►
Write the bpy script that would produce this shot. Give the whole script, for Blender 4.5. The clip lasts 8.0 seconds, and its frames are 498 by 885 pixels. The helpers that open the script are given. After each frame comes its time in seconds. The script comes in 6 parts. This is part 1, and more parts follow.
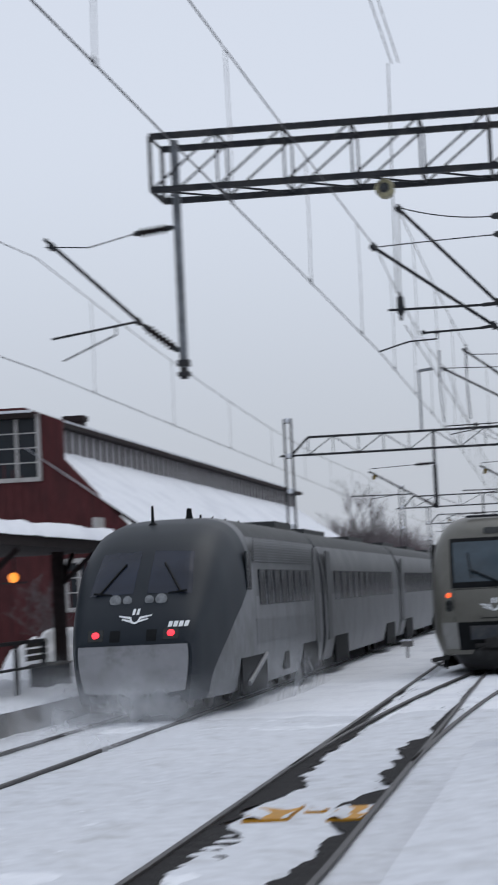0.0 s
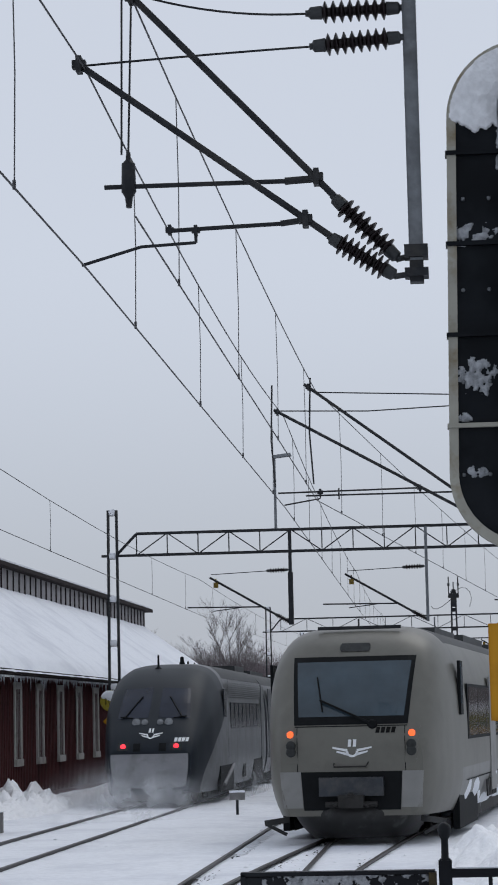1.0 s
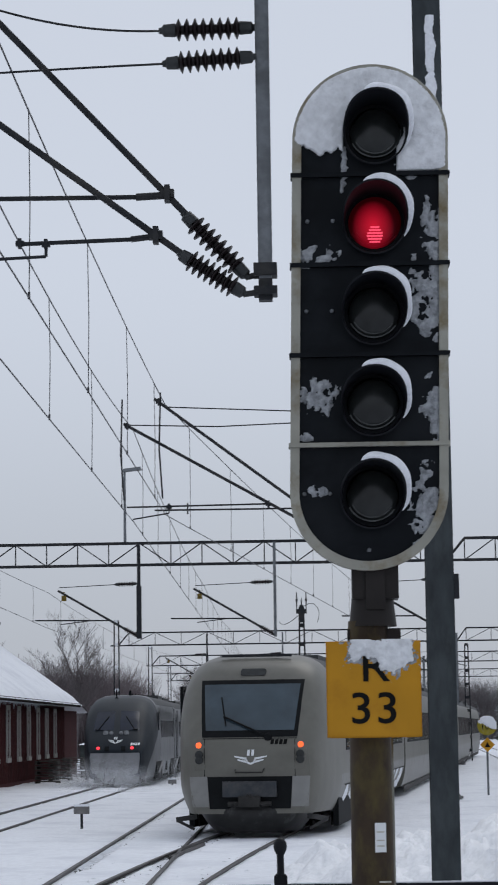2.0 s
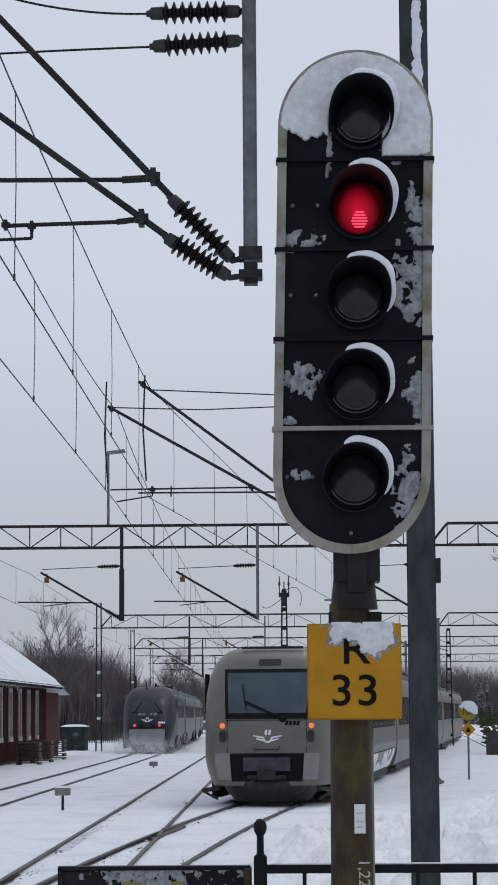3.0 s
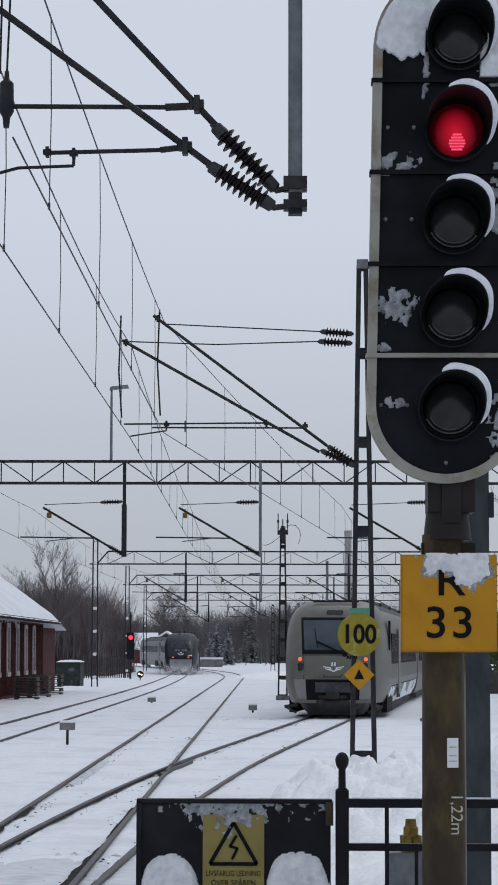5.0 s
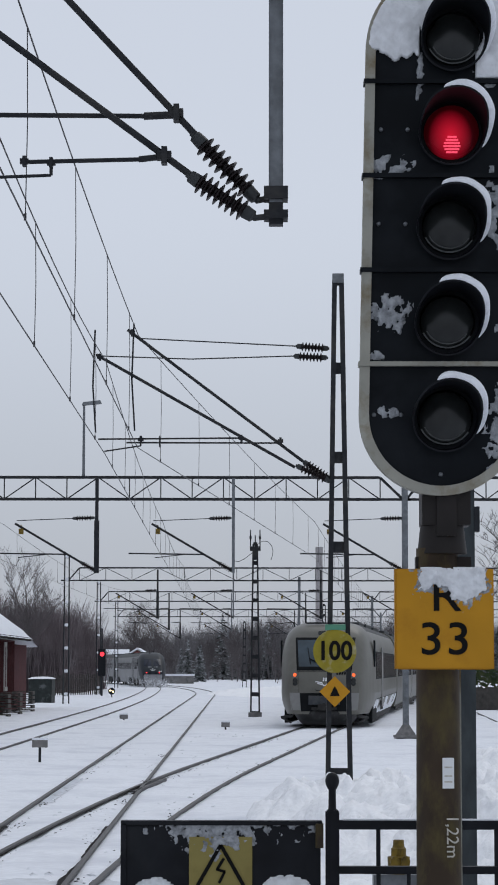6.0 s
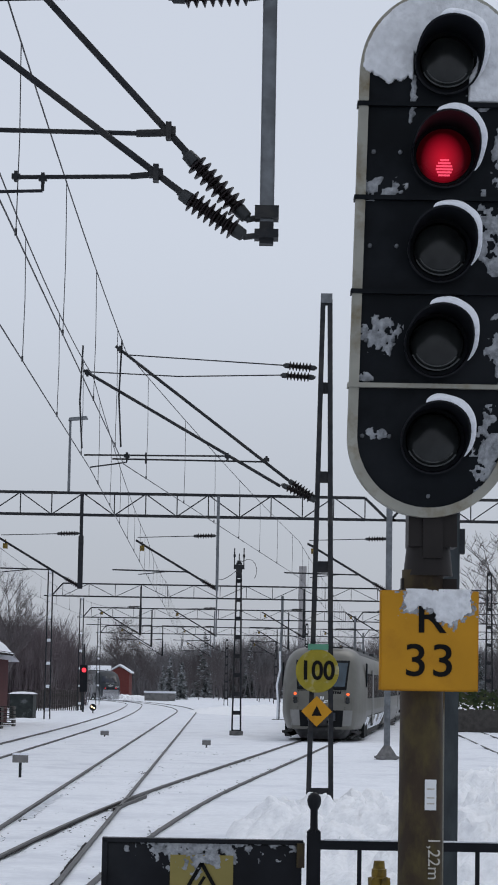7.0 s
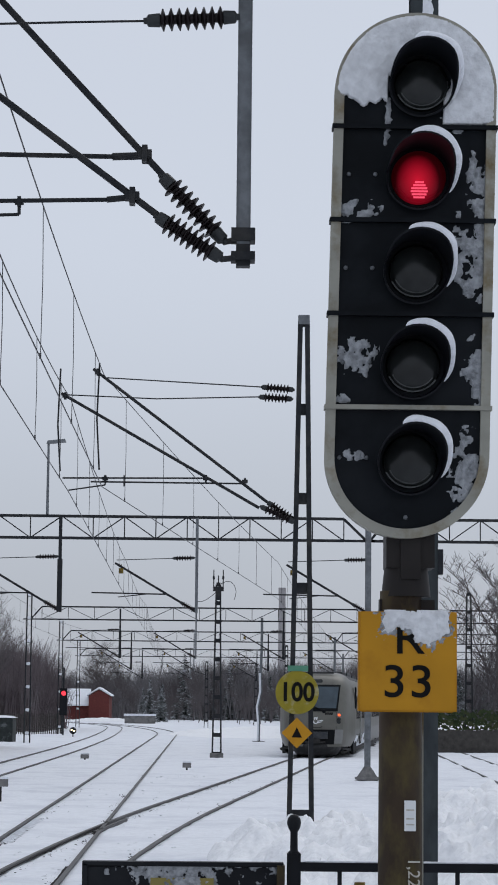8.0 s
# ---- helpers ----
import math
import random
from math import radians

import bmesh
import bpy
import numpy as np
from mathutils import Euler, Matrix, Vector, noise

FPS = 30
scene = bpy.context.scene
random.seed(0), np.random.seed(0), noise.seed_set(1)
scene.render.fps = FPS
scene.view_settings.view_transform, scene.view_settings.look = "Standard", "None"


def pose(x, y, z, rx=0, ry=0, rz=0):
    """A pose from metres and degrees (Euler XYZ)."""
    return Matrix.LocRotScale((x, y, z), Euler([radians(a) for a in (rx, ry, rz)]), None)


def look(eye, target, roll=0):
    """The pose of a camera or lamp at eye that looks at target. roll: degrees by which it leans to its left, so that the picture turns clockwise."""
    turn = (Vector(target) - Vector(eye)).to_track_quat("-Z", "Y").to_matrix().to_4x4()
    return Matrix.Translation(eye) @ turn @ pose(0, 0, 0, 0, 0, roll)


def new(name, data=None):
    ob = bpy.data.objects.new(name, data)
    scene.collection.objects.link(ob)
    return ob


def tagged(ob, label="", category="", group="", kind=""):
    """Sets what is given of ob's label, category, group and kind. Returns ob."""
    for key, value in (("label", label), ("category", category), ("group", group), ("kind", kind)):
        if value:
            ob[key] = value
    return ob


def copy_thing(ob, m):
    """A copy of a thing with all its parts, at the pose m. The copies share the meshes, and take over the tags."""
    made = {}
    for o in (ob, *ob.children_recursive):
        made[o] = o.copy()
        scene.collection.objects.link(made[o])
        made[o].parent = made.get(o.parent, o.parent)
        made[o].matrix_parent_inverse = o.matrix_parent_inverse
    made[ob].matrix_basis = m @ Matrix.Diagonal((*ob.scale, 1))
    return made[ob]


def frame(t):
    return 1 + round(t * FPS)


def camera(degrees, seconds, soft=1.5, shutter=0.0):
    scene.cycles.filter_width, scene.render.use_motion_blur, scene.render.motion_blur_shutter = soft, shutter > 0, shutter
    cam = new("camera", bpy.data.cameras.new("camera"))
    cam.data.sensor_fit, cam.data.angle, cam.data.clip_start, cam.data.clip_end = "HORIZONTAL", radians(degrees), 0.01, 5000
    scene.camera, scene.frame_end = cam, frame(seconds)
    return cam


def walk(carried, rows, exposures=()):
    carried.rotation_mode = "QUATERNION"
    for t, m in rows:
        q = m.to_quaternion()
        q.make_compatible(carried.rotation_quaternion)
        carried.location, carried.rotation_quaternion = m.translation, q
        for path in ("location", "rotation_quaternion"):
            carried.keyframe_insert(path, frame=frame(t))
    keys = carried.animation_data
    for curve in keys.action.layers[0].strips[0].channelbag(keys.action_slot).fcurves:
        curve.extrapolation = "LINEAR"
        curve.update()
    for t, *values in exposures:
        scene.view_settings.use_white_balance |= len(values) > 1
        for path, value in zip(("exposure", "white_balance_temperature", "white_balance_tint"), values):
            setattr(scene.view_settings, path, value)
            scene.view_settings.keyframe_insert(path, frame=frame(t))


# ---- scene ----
◄
◆ Instructions to follow ◆
Omit the pictures and output all of the other material exactly.

◆ Response to the task ◆
Write the bpy script that would produce this shot. Give the whole script, for Blender 4.5. The clip lasts 8.0 seconds, and its frames are 498 by 885 pixels. The helpers that open the script are given. After each frame comes its time in seconds. The script comes in 6 parts. This is part 1, and more parts follow.
0.0 s
1.0 s
2.0 s
3.0 s
5.0 s
6.0 s
7.0 s
8.0 s
# ---- helpers ----
import math
import random
from math import radians

import bmesh
import bpy
import numpy as np
from mathutils import Euler, Matrix, Vector, noise

FPS = 30
scene = bpy.context.scene
random.seed(0), np.random.seed(0), noise.seed_set(1)
scene.render.fps = FPS
scene.view_settings.view_transform, scene.view_settings.look = "Standard", "None"


def pose(x, y, z, rx=0, ry=0, rz=0):
    """A pose from metres and degrees (Euler XYZ)."""
    return Matrix.LocRotScale((x, y, z), Euler([radians(a) for a in (rx, ry, rz)]), None)


def look(eye, target, roll=0):
    """The pose of a camera or lamp at eye that looks at target. roll: degrees by which it leans to its left, so that the picture turns clockwise."""
    turn = (Vector(target) - Vector(eye)).to_track_quat("-Z", "Y").to_matrix().to_4x4()
    return Matrix.Translation(eye) @ turn @ pose(0, 0, 0, 0, 0, roll)


def new(name, data=None):
    ob = bpy.data.objects.new(name, data)
    scene.collection.objects.link(ob)
    return ob


def tagged(ob, label="", category="", group="", kind=""):
    """Sets what is given of ob's label, category, group and kind. Returns ob."""
    for key, value in (("label", label), ("category", category), ("group", group), ("kind", kind)):
        if value:
            ob[key] = value
    return ob


def copy_thing(ob, m):
    """A copy of a thing with all its parts, at the pose m. The copies share the meshes, and take over the tags."""
    made = {}
    for o in (ob, *ob.children_recursive):
        made[o] = o.copy()
        scene.collection.objects.link(made[o])
        made[o].parent = made.get(o.parent, o.parent)
        made[o].matrix_parent_inverse = o.matrix_parent_inverse
    made[ob].matrix_basis = m @ Matrix.Diagonal((*ob.scale, 1))
    return made[ob]


def frame(t):
    return 1 + round(t * FPS)


def camera(degrees, seconds, soft=1.5, shutter=0.0):
    scene.cycles.filter_width, scene.render.use_motion_blur, scene.render.motion_blur_shutter = soft, shutter > 0, shutter
    cam = new("camera", bpy.data.cameras.new("camera"))
    cam.data.sensor_fit, cam.data.angle, cam.data.clip_start, cam.data.clip_end = "HORIZONTAL", radians(degrees), 0.01, 5000
    scene.camera, scene.frame_end = cam, frame(seconds)
    return cam


def walk(carried, rows, exposures=()):
    carried.rotation_mode = "QUATERNION"
    for t, m in rows:
        q = m.to_quaternion()
        q.make_compatible(carried.rotation_quaternion)
        carried.location, carried.rotation_quaternion = m.translation, q
        for path in ("location", "rotation_quaternion"):
            carried.keyframe_insert(path, frame=frame(t))
    keys = carried.animation_data
    for curve in keys.action.layers[0].strips[0].channelbag(keys.action_slot).fcurves:
        curve.extrapolation = "LINEAR"
        curve.update()
    for t, *values in exposures:
        scene.view_settings.use_white_balance |= len(values) > 1
        for path, value in zip(("exposure", "white_balance_temperature", "white_balance_tint"), values):
            setattr(scene.view_settings, path, value)
            scene.view_settings.keyframe_insert(path, frame=frame(t))


# ---- scene ----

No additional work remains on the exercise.